Your objective
Will you write out the data exactly, excluding every picture?

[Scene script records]
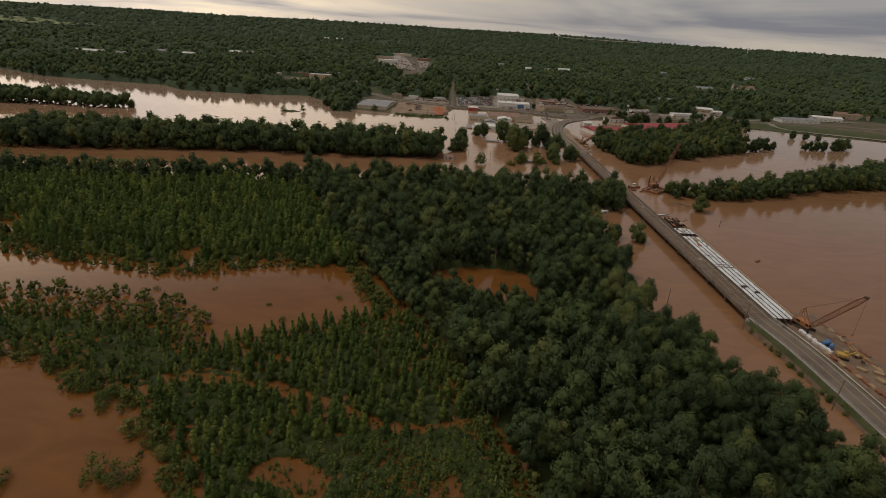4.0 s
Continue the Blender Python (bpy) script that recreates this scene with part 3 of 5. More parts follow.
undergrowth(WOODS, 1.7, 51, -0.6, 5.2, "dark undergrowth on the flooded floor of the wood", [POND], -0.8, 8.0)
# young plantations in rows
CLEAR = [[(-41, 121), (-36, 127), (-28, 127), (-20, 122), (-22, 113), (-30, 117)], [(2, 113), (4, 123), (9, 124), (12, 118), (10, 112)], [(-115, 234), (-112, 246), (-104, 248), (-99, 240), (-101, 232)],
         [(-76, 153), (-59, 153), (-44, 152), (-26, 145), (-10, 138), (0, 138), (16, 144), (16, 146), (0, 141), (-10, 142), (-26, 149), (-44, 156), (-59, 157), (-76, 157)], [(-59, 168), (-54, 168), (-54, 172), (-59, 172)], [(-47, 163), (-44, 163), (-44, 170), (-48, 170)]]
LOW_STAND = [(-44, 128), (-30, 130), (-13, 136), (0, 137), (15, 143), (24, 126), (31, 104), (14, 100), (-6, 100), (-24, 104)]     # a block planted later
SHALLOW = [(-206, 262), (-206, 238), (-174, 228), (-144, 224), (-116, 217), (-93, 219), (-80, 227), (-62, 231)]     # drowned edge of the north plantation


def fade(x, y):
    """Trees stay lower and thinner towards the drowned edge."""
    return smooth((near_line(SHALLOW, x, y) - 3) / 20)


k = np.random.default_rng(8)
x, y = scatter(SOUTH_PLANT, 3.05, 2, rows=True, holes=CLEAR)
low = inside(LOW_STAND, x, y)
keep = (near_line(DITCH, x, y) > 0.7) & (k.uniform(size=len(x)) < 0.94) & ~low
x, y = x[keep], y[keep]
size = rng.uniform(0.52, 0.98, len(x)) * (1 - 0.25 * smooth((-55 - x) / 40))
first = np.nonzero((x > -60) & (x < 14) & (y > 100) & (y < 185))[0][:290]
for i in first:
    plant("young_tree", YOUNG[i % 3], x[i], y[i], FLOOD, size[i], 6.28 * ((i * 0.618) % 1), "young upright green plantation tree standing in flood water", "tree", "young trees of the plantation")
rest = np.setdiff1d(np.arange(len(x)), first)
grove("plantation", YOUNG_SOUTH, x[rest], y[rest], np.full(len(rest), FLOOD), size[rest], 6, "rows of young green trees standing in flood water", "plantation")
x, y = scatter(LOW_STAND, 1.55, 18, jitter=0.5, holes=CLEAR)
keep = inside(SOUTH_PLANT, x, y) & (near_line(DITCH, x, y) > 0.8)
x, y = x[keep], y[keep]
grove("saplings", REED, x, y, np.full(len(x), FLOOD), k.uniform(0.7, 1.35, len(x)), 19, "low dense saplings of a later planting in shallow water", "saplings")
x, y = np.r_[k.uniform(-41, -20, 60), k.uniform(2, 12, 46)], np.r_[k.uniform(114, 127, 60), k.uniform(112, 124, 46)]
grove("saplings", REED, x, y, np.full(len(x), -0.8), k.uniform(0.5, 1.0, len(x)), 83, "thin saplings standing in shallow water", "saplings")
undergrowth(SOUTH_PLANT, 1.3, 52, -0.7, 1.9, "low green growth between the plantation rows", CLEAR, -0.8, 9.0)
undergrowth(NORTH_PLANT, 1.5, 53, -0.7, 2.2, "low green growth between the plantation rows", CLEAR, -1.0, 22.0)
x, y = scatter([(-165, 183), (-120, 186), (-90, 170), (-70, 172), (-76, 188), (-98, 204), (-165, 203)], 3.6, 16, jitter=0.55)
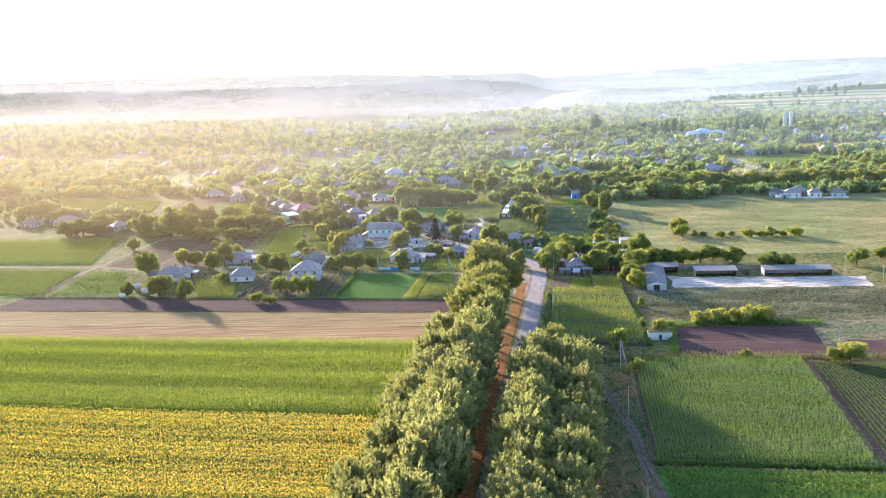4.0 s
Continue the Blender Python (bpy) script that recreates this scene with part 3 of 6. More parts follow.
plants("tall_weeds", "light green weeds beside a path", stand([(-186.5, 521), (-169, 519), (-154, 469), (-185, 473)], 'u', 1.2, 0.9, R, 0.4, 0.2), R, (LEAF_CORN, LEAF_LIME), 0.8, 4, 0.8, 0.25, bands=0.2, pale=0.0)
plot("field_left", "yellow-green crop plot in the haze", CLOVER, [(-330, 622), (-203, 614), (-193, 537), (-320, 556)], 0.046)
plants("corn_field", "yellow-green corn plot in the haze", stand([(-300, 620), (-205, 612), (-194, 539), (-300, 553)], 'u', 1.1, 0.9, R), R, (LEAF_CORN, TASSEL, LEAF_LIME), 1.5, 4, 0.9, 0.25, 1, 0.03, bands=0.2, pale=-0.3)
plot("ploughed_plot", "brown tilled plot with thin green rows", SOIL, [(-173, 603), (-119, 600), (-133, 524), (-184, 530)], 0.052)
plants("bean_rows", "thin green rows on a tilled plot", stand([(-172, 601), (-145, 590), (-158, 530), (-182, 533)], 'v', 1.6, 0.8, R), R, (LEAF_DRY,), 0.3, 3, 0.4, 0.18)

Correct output
4.0 s
Continue the Blender Python (bpy) script that recreates this scene with part 3 of 5. More parts follow.
undergrowth(WOODS, 1.7, 51, -0.6, 5.2, "dark undergrowth on the flooded floor of the wood", [POND], -0.8, 8.0)
# young plantations in rows
CLEAR = [[(-41, 121), (-36, 127), (-28, 127), (-20, 122), (-22, 113), (-30, 117)], [(2, 113), (4, 123), (9, 124), (12, 118), (10, 112)], [(-115, 234), (-112, 246), (-104, 248), (-99, 240), (-101, 232)],
         [(-76, 153), (-59, 153), (-44, 152), (-26, 145), (-10, 138), (0, 138), (16, 144), (16, 146), (0, 141), (-10, 142), (-26, 149), (-44, 156), (-59, 157), (-76, 157)], [(-59, 168), (-54, 168), (-54, 172), (-59, 172)], [(-47, 163), (-44, 163), (-44, 170), (-48, 170)]]
LOW_STAND = [(-44, 128), (-30, 130), (-13, 136), (0, 137), (15, 143), (24, 126), (31, 104), (14, 100), (-6, 100), (-24, 104)]     # a block planted later
SHALLOW = [(-206, 262), (-206, 238), (-174, 228), (-144, 224), (-116, 217), (-93, 219), (-80, 227), (-62, 231)]     # drowned edge of the north plantation


def fade(x, y):
    """Trees stay lower and thinner towards the drowned edge."""
    return smooth((near_line(SHALLOW, x, y) - 3) / 20)


k = np.random.default_rng(8)
x, y = scatter(SOUTH_PLANT, 3.05, 2, rows=True, holes=CLEAR)
low = inside(LOW_STAND, x, y)
keep = (near_line(DITCH, x, y) > 0.7) & (k.uniform(size=len(x)) < 0.94) & ~low
x, y = x[keep], y[keep]
size = rng.uniform(0.52, 0.98, len(x)) * (1 - 0.25 * smooth((-55 - x) / 40))
first = np.nonzero((x > -60) & (x < 14) & (y > 100) & (y < 185))[0][:290]
for i in first:
    plant("young_tree", YOUNG[i % 3], x[i], y[i], FLOOD, size[i], 6.28 * ((i * 0.618) % 1), "young upright green plantation tree standing in flood water", "tree", "young trees of the plantation")
rest = np.setdiff1d(np.arange(len(x)), first)
grove("plantation", YOUNG_SOUTH, x[rest], y[rest], np.full(len(rest), FLOOD), size[rest], 6, "rows of young green trees standing in flood water", "plantation")
x, y = scatter(LOW_STAND, 1.55, 18, jitter=0.5, holes=CLEAR)
keep = inside(SOUTH_PLANT, x, y) & (near_line(DITCH, x, y) > 0.8)
x, y = x[keep], y[keep]
grove("saplings", REED, x, y, np.full(len(x), FLOOD), k.uniform(0.7, 1.35, len(x)), 19, "low dense saplings of a later planting in shallow water", "saplings")
x, y = np.r_[k.uniform(-41, -20, 60), k.uniform(2, 12, 46)], np.r_[k.uniform(114, 127, 60), k.uniform(112, 124, 46)]
grove("saplings", REED, x, y, np.full(len(x), -0.8), k.uniform(0.5, 1.0, len(x)), 83, "thin saplings standing in shallow water", "saplings")
undergrowth(SOUTH_PLANT, 1.3, 52, -0.7, 1.9, "low green growth between the plantation rows", CLEAR, -0.8, 9.0)
undergrowth(NORTH_PLANT, 1.5, 53, -0.7, 2.2, "low green growth between the plantation rows", CLEAR, -1.0, 22.0)
x, y = scatter([(-165, 183), (-120, 186), (-90, 170), (-70, 172), (-76, 188), (-98, 204), (-165, 203)], 3.6, 16, jitter=0.55)
4.0 s
Continue the Blender Python (bpy) script that recreates this scene with part 3 of 6. More parts follow.
plants("tall_weeds", "light green weeds beside a path", stand([(-186.5, 521), (-169, 519), (-154, 469), (-185, 473)], 'u', 1.2, 0.9, R, 0.4, 0.2), R, (LEAF_CORN, LEAF_LIME), 0.8, 4, 0.8, 0.25, bands=0.2, pale=0.0)
plot("field_left", "yellow-green crop plot in the haze", CLOVER, [(-330, 622), (-203, 614), (-193, 537), (-320, 556)], 0.046)
plants("corn_field", "yellow-green corn plot in the haze", stand([(-300, 620), (-205, 612), (-194, 539), (-300, 553)], 'u', 1.1, 0.9, R), R, (LEAF_CORN, TASSEL, LEAF_LIME), 1.5, 4, 0.9, 0.25, 1, 0.03, bands=0.2, pale=-0.3)
plot("ploughed_plot", "brown tilled plot with thin green rows", SOIL, [(-173, 603), (-119, 600), (-133, 524), (-184, 530)], 0.052)
plants("bean_rows", "thin green rows on a tilled plot", stand([(-172, 601), (-145, 590), (-158, 530), (-182, 533)], 'v', 1.6, 0.8, R), R, (LEAF_DRY,), 0.3, 3, 0.4, 0.18)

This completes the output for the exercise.